Lindsay Crockett, who handles design guidelines for Knoxville-Knox County Planning, however, said the project met the guidelines, which are a set of principles, not rigid rules.
“The design guidelines are intended to be applied in a flexible manner to meet the needs of development while encouraging the design to respect the context of nearby buildings on the streetscapes,” she said.
Attorney Daniel Sanders, who represents the Overlook Owners Association, said his clients didn’t want to stop the project, but only wanted a better design that meets the city’s guidelines. He also raised concerns about fairness.
Sanders accused Council members Tommy Smith and Lauren Rider, along with former Councilwoman Janet Testerman, of holding ex parte conversations with Woodfield representatives. Appeals of Planning Commission decisions are quasi-judicial functions, and Council members are forbidden from talking with the parties involved prior to the hearing. He displayed photos of Smith and Rider meeting with Woodfield representatives on the site.

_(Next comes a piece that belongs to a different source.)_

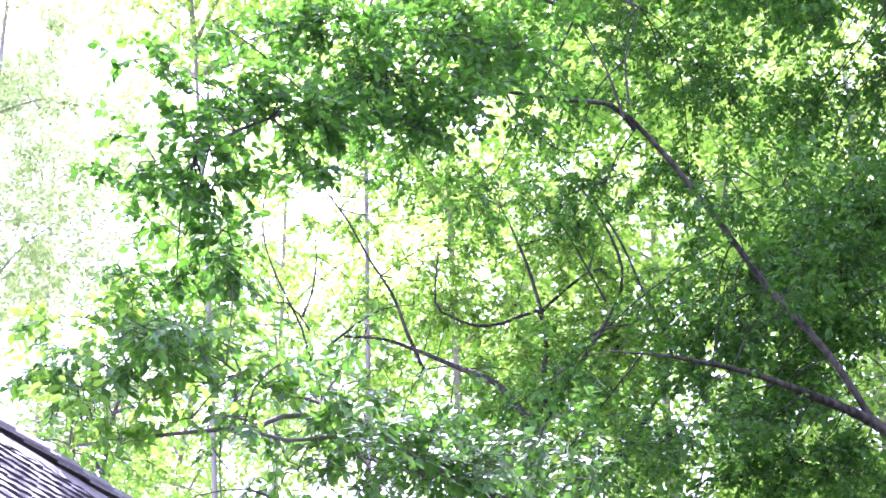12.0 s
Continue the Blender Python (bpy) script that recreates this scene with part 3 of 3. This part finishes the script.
# ---- low leafy branches close to the camera ----
near = Grower("young_tree", "slender young tree with large glossy green leaves", -3.70, 8.30, BARK_GREY, LEAF_SHINY, 0.074, 0.52, 0.3, singles=300, lean=(0.3, -0.6, 0))
limb(near, 0.06, 0.035, (-3.70, 8.30, -0.15), (-3.76, 8.25, 3.0), (-3.90, 8.15, 4.90), name="trunk")
limb(near, 0.032, 0.024, (-3.90, 8.15, 4.90), (-3.97, 8.10, 5.20), (-4.04, 8.04, 5.39))
limb(near, 0.024, 0.02, (-4.04, 8.04, 5.36), (-4.40, 7.55, 5.46), (-4.68, 7.21, 5.54))
limb(near, 0.021, 0.008, (-4.68, 7.21, 5.54), (-4.60, 6.54, 5.49), (-4.56, 6.08, 5.23), (-4.56, 5.70, 5.05), (-4.91, 5.54, 5.02), (-5.43, 5.60, 5.11))
limb(near, 0.016, 0.006, (-4.58, 7.04, 5.52), (-4.44, 6.66, 5.37), (-4.44, 6.17, 5.15), (-4.45, 5.79, 5.07), (-4.48, 5.64, 5.00))
limb(near, 0.024, 0.01, (-4.04, 8.04, 5.39), (-4.21, 7.50, 5.40), (-4.35, 7.19, 5.49), (-4.41, 6.91, 5.54), (-4.53, 6.60, 5.57))
limb(near, 0.007, 0.003, (-4.56, 6.08, 5.23), (-4.72, 6.00, 5.29), (-4.84, 5.99, 5.28), (-4.87, 6.09, 5.17), (-4.85, 6.24, 5.08), (-4.83, 6.38, 5.03))
limb(near, 0.010, 0.004, (-4.53, 6.60, 5.57), (-4.53, 6.10, 5.46), (-4.56, 5.83, 5.44), (-4.57, 5.69, 5.45), (-4.62, 5.52, 5.45))
near.gaps = [(-4.36, 5.44, 4.62, 0.22), (-4.59, 5.73, 4.78, 0.22), (-4.88, 6.08, 4.98, 0.25), (-5.17, 6.44, 5.18, 0.25), (-5.48, 6.89, 5.42, 0.30), (-4.67, 5.60, 5.35, 0.12), (-4.48, 5.96, 5.47, 0.14)]
clump(near, -4.67, 5.21, 5.44, 0.41, 0.16, 1.4)
clump(near, -5.10, 5.22, 5.36, 0.36, 0.15, 1.1)
clump(near, -4.55, 5.45, 5.36, 0.29, 0.15, 1.2)
clump(near, -5.41, 5.75, 5.44, 0.45, 0.14, 1.1)
clump(near, -4.46, 5.90, 5.48, 0.33, 0.15, 1.2)
clump(near, -4.41, 6.43, 5.51, 0.41, 0.13, 1.2)
clump(near, -4.48, 5.63, 5.07, 0.41, 0.09, 0.8)
clump(near, -4.55, 6.34, 5.12, 0.37, 0.11, 0.5)
clump(near, -4.25, 7.01, 5.47, 0.46, 0.16, 1.4)
clump(near, -3.98, 7.63, 5.40, 0.51, 0.17, 1.8)
clump(near, -4.04, 7.25, 5.74, 0.37, 0.15, 1.1)
clump(near, -4.73, 5.82, 6.19, 0.24, 0.19, 1.6)
clump(near, -4.46, 6.88, 5.15, 0.39, 0.13, 1.1)
clump(near, -5.69, 5.62, 5.21, 0.26, 0.11, 1.2)
clump(near, -3.78, 7.95, 5.79, 0.28, 0.18, 1.0)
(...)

Sanders also alleged that Rebekah Jane Justice, the city’s chief of urban planning and development, acted as a “project manager” for Woodfield. In an unconventional move, Justice had told Planning commissioners in August that Knoxville Mayor Indya Kincannon’s administration supported the project.
“It’s a process that seems to favor one side while silencing and even attacking the other,” Sanders said. “The integrity of these proceedings is at stake, and I urge the Council to take a step back and ensure it’s fairness, not favoritism, that guides the decision-making process moving forward.”
City Council Attorney Rob Frost pointed out that as an affidavit filed by an Overlook Owners Association member noted, the meetings were held in 2022 and 2023, long before Woodfield submitted plans to the Design Review Board. The Overlook Owners Association filed its appeal to Council last month, which only then triggered the restriction on ex parte discussions.
Under questioning by Frost, Rider and Smith each said they made no promises to Woodfield during their meetings and could hear the appeal in a fair and impartial manner.
Kincannon defended Justice, whose job is to talk with developers about potential projects in the city. “The allegations that anybody from the city is a project manager for this or any other project is completely false and outrageous and not true in any way,” the mayor said.
Sanders also blasted the Kincannon administration for the fees it charges for copies of public records. On behalf of the Overlook Owners Association, he had asked for copies of emails from city employees and Council members about the project, using keywords in the subject lines to signify which emails would be responsive.
The city was going to charge him more than $8,000, explaining that it would take employees an extraordinary amount of time to go through all emails that could possibly comply with such a broad request. Though inspecting public records is free, public agencies in Tennessee are allowed to charge residents for employees’ time beyond one hour spent fulfilling public records requests for copies of the records.
“We told Mr. Sanders that up front,” Frost said. “It was a large request, and the city in my opinion made an appropriate response.”
Sanders eventually amended his request to include only Justice’s emails. He also made a smaller records request with Knoxville-Knox County Planning, which also charged for supplying the requested documents.
Like the Planning Commission in August, City Council voted unanimously to reject the Overlook Owners Association’s appeal.
Armed with the certificate of appropriateness and in no need of a zoning change, Woodfield could obtain a building permit and begin construction immediately. But the development team has previously said they would seek a payment-in-lieu-of-tax agreement as part of the finance package, which means Council will have to consider the project anew when the firm applies for the incentive.